WHAT IS ASKED:
Restate the material word for word and leave out anything that is a picture.

DATASET EXTRACT:
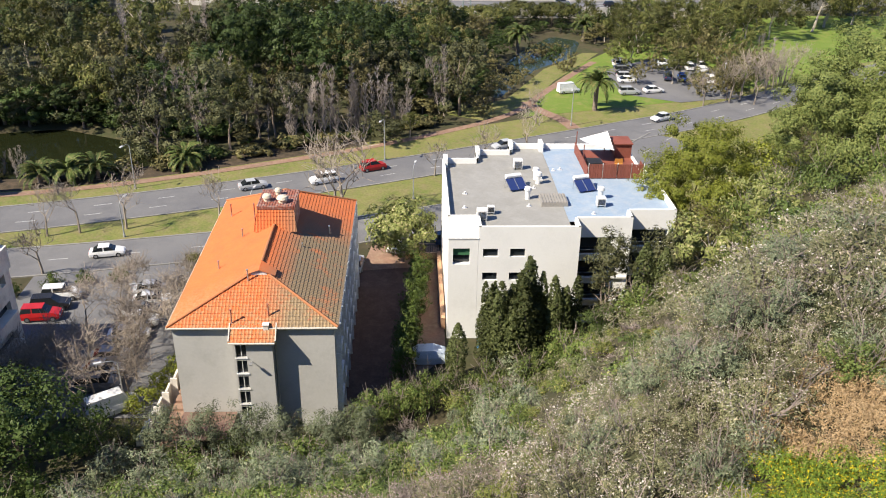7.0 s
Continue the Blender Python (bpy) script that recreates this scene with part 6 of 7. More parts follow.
near_tree("sheoak_tree", 66, 84, 12.0, L_BROWN, BARK, "brown-olive sheoak on the lower slope", [((0, 0, 6), (7, 7, 5.5), 80, 60, 1.4, 0.45)], 79)
near_tree("sheoak_tree", 100, 112, 15.0, L_BROWN, BARK, "brown-olive sheoak thicket tree", [((0, 0, 7), (9, 9, 8), 90, 60, 1.7, 0.5)], 80)
near_tree("gum_tree", 30.5, 66.0, 9.0, L_YELLOW, BARK_PALE, "gnarled gum with bare pale branches", [((0, 0, 5.0), (4.4, 4.2, 3.2), 44, 70, 0.75, 0.25)], 81, (3, 3, 0.12, 0.5, 0.4))
near_tree("gum_tree", 27.1, 68.9, 8.0, L_YELLOW, BARK_PALE, "yellowish gum sapling on the slope", [((0, 0, 4.2), (3.6, 3.4, 3.0), 34, 70, 0.9, 0.3)], 82)
near_tree("broadleaf_tree", 26.8, 77.6, 8.5, L_GREY, BARK, "grey-green tree against the white flats", [((0, 0, 4.8), (2.9, 2.8, 4.3), 75, 85, 0.85, 0.27)], 83)
near_tree("gum_tree", 20.6, 77.0, 12.5, L_GREY, BARK, "slender grey-green gum before the balconies", [((0, 0, 8.8), (2.6, 2.6, 3.6), 46, 80, 0.8, 0.27), ((0.4, 0, 3.5), (2.6, 2.4, 2.6), 24, 70, 0.9, 0.28)], 84)
near_tree("sheoak_tree", 30.0, 79.5, 7.0, L_BROWN, BARK, "low brownish twiggy sheoak", [((0, 0, 4.6), (3.4, 3.4, 3.4), 44, 60, 0.8, 0.27)], 87)
near_tree("magnolia_tree", -0.8, 100.5, 9.0, L_YELLOW, BARK, "round yellow-green magnolia by the gate", [((0, 0, 5.2), (4.6, 4.4, 3.8), 120, 85, 1.05, 0.38)], 85)
near_tree("broadleaf_tree", -32.6, 59.2, 12.5, L_DARK, BARK, "dense dark green tree beside the car park", [((0, 0, 6.2), (6.4, 6.0, 5.9), 120, 70, 1.2, 0.32)], 86)


def spires(rng):
    """A conifer of several ragged spires from one foot."""
    b, vs = Build(), []
    for k in range(6):
        a, h, d = 2 * math.pi * k / 6 + rng.uniform(-0.4, 0.4), rng.uniform(6.0, 10.0), rng.uniform(0.3, 1.0)
        v = column_cypress(rng, h, rng.uniform(0.55, 0.8), 950, 0.27)[1][0][0]
        vs.append(v + rng.normal(size=v.shape) * 0.05 + np.array([d * math.cos(a), d * math.sin(a), 0]))
        b.tube((0, 0, -0.3), (d * math.cos(a), d * math.sin(a), h * 0.8), 0.12, 0.02, 5)
    v = np.concatenate(vs)
    return b, [(v, np.arange(len(v)).reshape(-1, 3))]


for x, y, h, w in ((9.4, 77.3, 11.5, 1.2), (11.2, 76.6, 12.8, 1.3), (13.0, 77.2, 12.4, 1.2), (14.6, 77.0, 11.0, 1.2), (16.4, 77.4, 10.2, 1.1), (10.2, 75.2, 10.4, 1.2), (12.2, 75.4, 10.8, 1.2), (8.4, 78.0, 9.6, 1.0), (15.4, 76.0, 9.4, 1.1)):
    plant("conifer", x, y, h, spires, L_CYPRESS, BARK, "ragged dark green conifer before the white flats", "tree", 3, 10.0, wide=w)
for x, y, h in ((4.9, 72.8, 7.6), (4.3, 74.2, 5.0), (23.4, 75.2, 8.6), (25.0, 74.0, 7.0)):
    p_cypress(x, y, h)
for k in range(9):
    near_tree("hedge_tree", -0.6 + 0.25 * k, 73 + 2.7 * k, 6.8 if k < 5 else 5.2, L_HEDGE, BARK, "tall clipped hedge tree along the drive", [((0, 0, 3.4 if k < 5 else 2.6), (1.5, 1.5, 3.3 if k < 5 else 2.6), 30, 52, 0.62, 0.24)], 110 + k)
for x, y, h in ((-27.0, 84.5, 9.5), (-29.5, 79.5, 8.5), (-24.0, 89.0, 8.0), (-37, 73, 8), (-34.5, 70, 7.5), (-38, 69, 8.0), (-33, 76, 8.0), (-25.5, 80.5, 9), (-36, 75.5, 7.5), (-31, 71, 8.5), (-28, 74.5, 8), (-35.5, 79, 7), (-26, 92, 8), (-38.5, 75, 7), (-36, 84, 8.5), (-33.5, 88.5, 8), (-29, 77, 8.5), (-25, 86, 8.5), (-36.5, 71.5, 8.5), (-30, 83.5, 8), (-27.5, 71, 7.5), (-33, 93, 7), (-39, 71.5, 8)):
    plant("car_park_tree", x, y, h, lambda r: thicket(r), TWIG_STREET, TWIG_STREET, "bare twiggy brown tree in the car park", "tree", 3, 7.5, wide=1.15)
near_tree("shrub_tree", -24.2, 91.5, 7.5, L_BROWN, BARK, "brown-green shrubby tree behind the flats", [((0, 0, 4), (2.6, 2.4, 3), 30, 55, 0.8, 0.3)], 130)
for k, (x, y, h) in enumerate(((-23.5, 78, 2.6), (-24.2, 75.5, 2.8), (-25, 73, 2.6), (-25.8, 70.5, 2.4), (-26.6, 68.5, 2.2), (-47.5, 91.5, 2.4), (-43.5, 94.5, 2.2), (-40, 95.2, 2.0), (-36, 96.5, 1.6))):
    near_tree("garden_shrub", x, y, h, L_LIME if k < 5 else L_HEDGE, BARK, "bright yellow-green garden shrub" if k < 5 else "green shrub in the car park bed", [((0, 0, h * 0.5), (1.3, 1.3, h * 0.5), 14, 50, 0.5, 0.22)], 140 + k, category="shrub")

for k, (x, y, h) in enumerate(((-68, 48.6, 4.6), (-63, 49.2, 5.2), (-73, 47.5, 5.0), (-58.5, 48.6, 4.2), (-79, 47, 5.0), (-66, 46.5, 4.6), (-54, 48.0, 4.0), (-49.5, 49.0, 3.6), (-71, 45, 5))):
    near_tree("shrub_tree", x, y, h * 1.25, L_DARK if k % 2 else L_HEDGE, BARK, "dense green shrub at the yard's edge", [((0, 0, h * 0.62), (3.1, 2.8, h * 0.62), 80, 90, 0.7, 0.2)], 160 + k, category="shrub")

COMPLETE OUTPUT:
7.0 s
Continue the Blender Python (bpy) script that recreates this scene with part 6 of 7. More parts follow.
near_tree("sheoak_tree", 66, 84, 12.0, L_BROWN, BARK, "brown-olive sheoak on the lower slope", [((0, 0, 6), (7, 7, 5.5), 80, 60, 1.4, 0.45)], 79)
near_tree("sheoak_tree", 100, 112, 15.0, L_BROWN, BARK, "brown-olive sheoak thicket tree", [((0, 0, 7), (9, 9, 8), 90, 60, 1.7, 0.5)], 80)
near_tree("gum_tree", 30.5, 66.0, 9.0, L_YELLOW, BARK_PALE, "gnarled gum with bare pale branches", [((0, 0, 5.0), (4.4, 4.2, 3.2), 44, 70, 0.75, 0.25)], 81, (3, 3, 0.12, 0.5, 0.4))
near_tree("gum_tree", 27.1, 68.9, 8.0, L_YELLOW, BARK_PALE, "yellowish gum sapling on the slope", [((0, 0, 4.2), (3.6, 3.4, 3.0), 34, 70, 0.9, 0.3)], 82)
near_tree("broadleaf_tree", 26.8, 77.6, 8.5, L_GREY, BARK, "grey-green tree against the white flats", [((0, 0, 4.8), (2.9, 2.8, 4.3), 75, 85, 0.85, 0.27)], 83)
near_tree("gum_tree", 20.6, 77.0, 12.5, L_GREY, BARK, "slender grey-green gum before the balconies", [((0, 0, 8.8), (2.6, 2.6, 3.6), 46, 80, 0.8, 0.27), ((0.4, 0, 3.5), (2.6, 2.4, 2.6), 24, 70, 0.9, 0.28)], 84)
near_tree("sheoak_tree", 30.0, 79.5, 7.0, L_BROWN, BARK, "low brownish twiggy sheoak", [((0, 0, 4.6), (3.4, 3.4, 3.4), 44, 60, 0.8, 0.27)], 87)
near_tree("magnolia_tree", -0.8, 100.5, 9.0, L_YELLOW, BARK, "round yellow-green magnolia by the gate", [((0, 0, 5.2), (4.6, 4.4, 3.8), 120, 85, 1.05, 0.38)], 85)
near_tree("broadleaf_tree", -32.6, 59.2, 12.5, L_DARK, BARK, "dense dark green tree beside the car park", [((0, 0, 6.2), (6.4, 6.0, 5.9), 120, 70, 1.2, 0.32)], 86)


def spires(rng):
    """A conifer of several ragged spires from one foot."""
    b, vs = Build(), []
    for k in range(6):
        a, h, d = 2 * math.pi * k / 6 + rng.uniform(-0.4, 0.4), rng.uniform(6.0, 10.0), rng.uniform(0.3, 1.0)
        v = column_cypress(rng, h, rng.uniform(0.55, 0.8), 950, 0.27)[1][0][0]
        vs.append(v + rng.normal(size=v.shape) * 0.05 + np.array([d * math.cos(a), d * math.sin(a), 0]))
        b.tube((0, 0, -0.3), (d * math.cos(a), d * math.sin(a), h * 0.8), 0.12, 0.02, 5)
    v = np.concatenate(vs)
    return b, [(v, np.arange(len(v)).reshape(-1, 3))]


for x, y, h, w in ((9.4, 77.3, 11.5, 1.2), (11.2, 76.6, 12.8, 1.3), (13.0, 77.2, 12.4, 1.2), (14.6, 77.0, 11.0, 1.2), (16.4, 77.4, 10.2, 1.1), (10.2, 75.2, 10.4, 1.2), (12.2, 75.4, 10.8, 1.2), (8.4, 78.0, 9.6, 1.0), (15.4, 76.0, 9.4, 1.1)):
    plant("conifer", x, y, h, spires, L_CYPRESS, BARK, "ragged dark green conifer before the white flats", "tree", 3, 10.0, wide=w)
for x, y, h in ((4.9, 72.8, 7.6), (4.3, 74.2, 5.0), (23.4, 75.2, 8.6), (25.0, 74.0, 7.0)):
    p_cypress(x, y, h)
for k in range(9):
    near_tree("hedge_tree", -0.6 + 0.25 * k, 73 + 2.7 * k, 6.8 if k < 5 else 5.2, L_HEDGE, BARK, "tall clipped hedge tree along the drive", [((0, 0, 3.4 if k < 5 else 2.6), (1.5, 1.5, 3.3 if k < 5 else 2.6), 30, 52, 0.62, 0.24)], 110 + k)
for x, y, h in ((-27.0, 84.5, 9.5), (-29.5, 79.5, 8.5), (-24.0, 89.0, 8.0), (-37, 73, 8), (-34.5, 70, 7.5), (-38, 69, 8.0), (-33, 76, 8.0), (-25.5, 80.5, 9), (-36, 75.5, 7.5), (-31, 71, 8.5), (-28, 74.5, 8), (-35.5, 79, 7), (-26, 92, 8), (-38.5, 75, 7), (-36, 84, 8.5), (-33.5, 88.5, 8), (-29, 77, 8.5), (-25, 86, 8.5), (-36.5, 71.5, 8.5), (-30, 83.5, 8), (-27.5, 71, 7.5), (-33, 93, 7), (-39, 71.5, 8)):
    plant("car_park_tree", x, y, h, lambda r: thicket(r), TWIG_STREET, TWIG_STREET, "bare twiggy brown tree in the car park", "tree", 3, 7.5, wide=1.15)
near_tree("shrub_tree", -24.2, 91.5, 7.5, L_BROWN, BARK, "brown-green shrubby tree behind the flats", [((0, 0, 4), (2.6, 2.4, 3), 30, 55, 0.8, 0.3)], 130)
for k, (x, y, h) in enumerate(((-23.5, 78, 2.6), (-24.2, 75.5, 2.8), (-25, 73, 2.6), (-25.8, 70.5, 2.4), (-26.6, 68.5, 2.2), (-47.5, 91.5, 2.4), (-43.5, 94.5, 2.2), (-40, 95.2, 2.0), (-36, 96.5, 1.6))):
    near_tree("garden_shrub", x, y, h, L_LIME if k < 5 else L_HEDGE, BARK, "bright yellow-green garden shrub" if k < 5 else "green shrub in the car park bed", [((0, 0, h * 0.5), (1.3, 1.3, h * 0.5), 14, 50, 0.5, 0.22)], 140 + k, category="shrub")

for k, (x, y, h) in enumerate(((-68, 48.6, 4.6), (-63, 49.2, 5.2), (-73, 47.5, 5.0), (-58.5, 48.6, 4.2), (-79, 47, 5.0), (-66, 46.5, 4.6), (-54, 48.0, 4.0), (-49.5, 49.0, 3.6), (-71, 45, 5))):
    near_tree("shrub_tree", x, y, h * 1.25, L_DARK if k % 2 else L_HEDGE, BARK, "dense green shrub at the yard's edge", [((0, 0, h * 0.62), (3.1, 2.8, h * 0.62), 80, 90, 0.7, 0.2)], 160 + k, category="shrub")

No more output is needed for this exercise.